* Start *

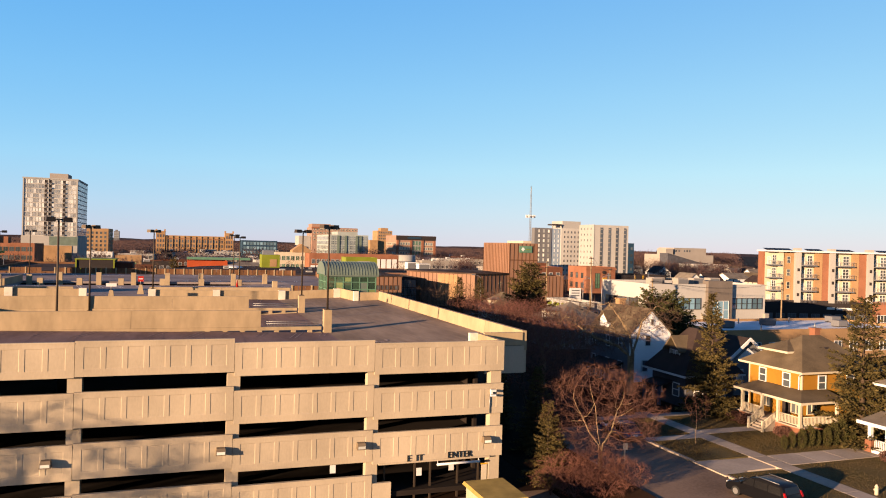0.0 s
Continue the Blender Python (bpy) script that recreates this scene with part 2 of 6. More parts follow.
M["officegrid"] = surface("pale_green_grey_grid", (0.2, 0.222, 0.215), grain=3, stain=0.1, vary=0.07, bump=0)
M["glassdim"] = glass("dim_tower_glass", (0.13, 0.135, 0.14), vary=0.4)
M["glasssky"] = glass("sky_reflecting_glass", (0.55, 0.6, 0.64), rough=0.12, vary=0.15, metal=0.85)
M["paleblue"] = surface("pale_blue_cladding", (0.17, 0.205, 0.25), rough=0.5, vary=0.06, bump=0)
M["churchroof"] = surface("maroon_shingle", (0.085, 0.042, 0.038), grain=3, stain=0.3, vary=0.2, bump=0.3)
M["street"] = surface("worn_grey_asphalt", (0.095, 0.085, 0.085), grain=2, stain=0.08, vary=0.2, spec=0.03)
M["deck_aisle"] = surface("parking_deck_tan", (0.215, 0.158, 0.117), grain=2.2, stain=0.3, vary=0.22, flow=(1.0, 0.22, 1.0), bump=0.06, spec=0.03)
M["fixture"] = surface("tan_bronze_fixture", (0.13, 0.098, 0.066), rough=0.5, metal=0.2, vary=0.1, bump=0)

# ---- building blocks ----
ORIGIN = {}


def thing(name, at, label, category, group="", kind=""):
    ob = new(name)
    ob.location = at
    ob.empty_display_size = 0.3
    ORIGIN[ob.name] = Vector(at)
    return tagged(ob, label, category, group, kind)


def part(name, bm, material, parent, label="", kind=""):
    """Links a bmesh, drawn in the place's own coordinates, as one mesh under a thing or a part."""
    o = ORIGIN[parent.name]
    me = bpy.data.meshes.new(name)
    if isinstance(bm, tuple):
        v = np.array(bm[0], dtype=float).reshape(-1, 3) - np.array(o)
        me.from_pydata(v.tolist(), [], bm[1])
    else:
        for v in bm.verts:
            v.co -= o
        bm.normal_update()
        bm.to_mesh(me)
        bm.free()
    me.materials.append(M[material])
    ob = new(name, me)
    ob.parent = parent
    ORIGIN[ob.name] = o
    return tagged(ob, label, kind=kind)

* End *

AIM -> Omit the pictures and give the material again, exactly and in full.

FINAL RESULT ->
0.0 s
Continue the Blender Python (bpy) script that recreates this scene with part 2 of 6. More parts follow.
M["officegrid"] = surface("pale_green_grey_grid", (0.2, 0.222, 0.215), grain=3, stain=0.1, vary=0.07, bump=0)
M["glassdim"] = glass("dim_tower_glass", (0.13, 0.135, 0.14), vary=0.4)
M["glasssky"] = glass("sky_reflecting_glass", (0.55, 0.6, 0.64), rough=0.12, vary=0.15, metal=0.85)
M["paleblue"] = surface("pale_blue_cladding", (0.17, 0.205, 0.25), rough=0.5, vary=0.06, bump=0)
M["churchroof"] = surface("maroon_shingle", (0.085, 0.042, 0.038), grain=3, stain=0.3, vary=0.2, bump=0.3)
M["street"] = surface("worn_grey_asphalt", (0.095, 0.085, 0.085), grain=2, stain=0.08, vary=0.2, spec=0.03)
M["deck_aisle"] = surface("parking_deck_tan", (0.215, 0.158, 0.117), grain=2.2, stain=0.3, vary=0.22, flow=(1.0, 0.22, 1.0), bump=0.06, spec=0.03)
M["fixture"] = surface("tan_bronze_fixture", (0.13, 0.098, 0.066), rough=0.5, metal=0.2, vary=0.1, bump=0)

# ---- building blocks ----
ORIGIN = {}


def thing(name, at, label, category, group="", kind=""):
    ob = new(name)
    ob.location = at
    ob.empty_display_size = 0.3
    ORIGIN[ob.name] = Vector(at)
    return tagged(ob, label, category, group, kind)


def part(name, bm, material, parent, label="", kind=""):
    """Links a bmesh, drawn in the place's own coordinates, as one mesh under a thing or a part."""
    o = ORIGIN[parent.name]
    me = bpy.data.meshes.new(name)
    if isinstance(bm, tuple):
        v = np.array(bm[0], dtype=float).reshape(-1, 3) - np.array(o)
        me.from_pydata(v.tolist(), [], bm[1])
    else:
        for v in bm.verts:
            v.co -= o
        bm.normal_update()
        bm.to_mesh(me)
        bm.free()
    me.materials.append(M[material])
    ob = new(name, me)
    ob.parent = parent
    ORIGIN[ob.name] = o
    return tagged(ob, label, kind=kind)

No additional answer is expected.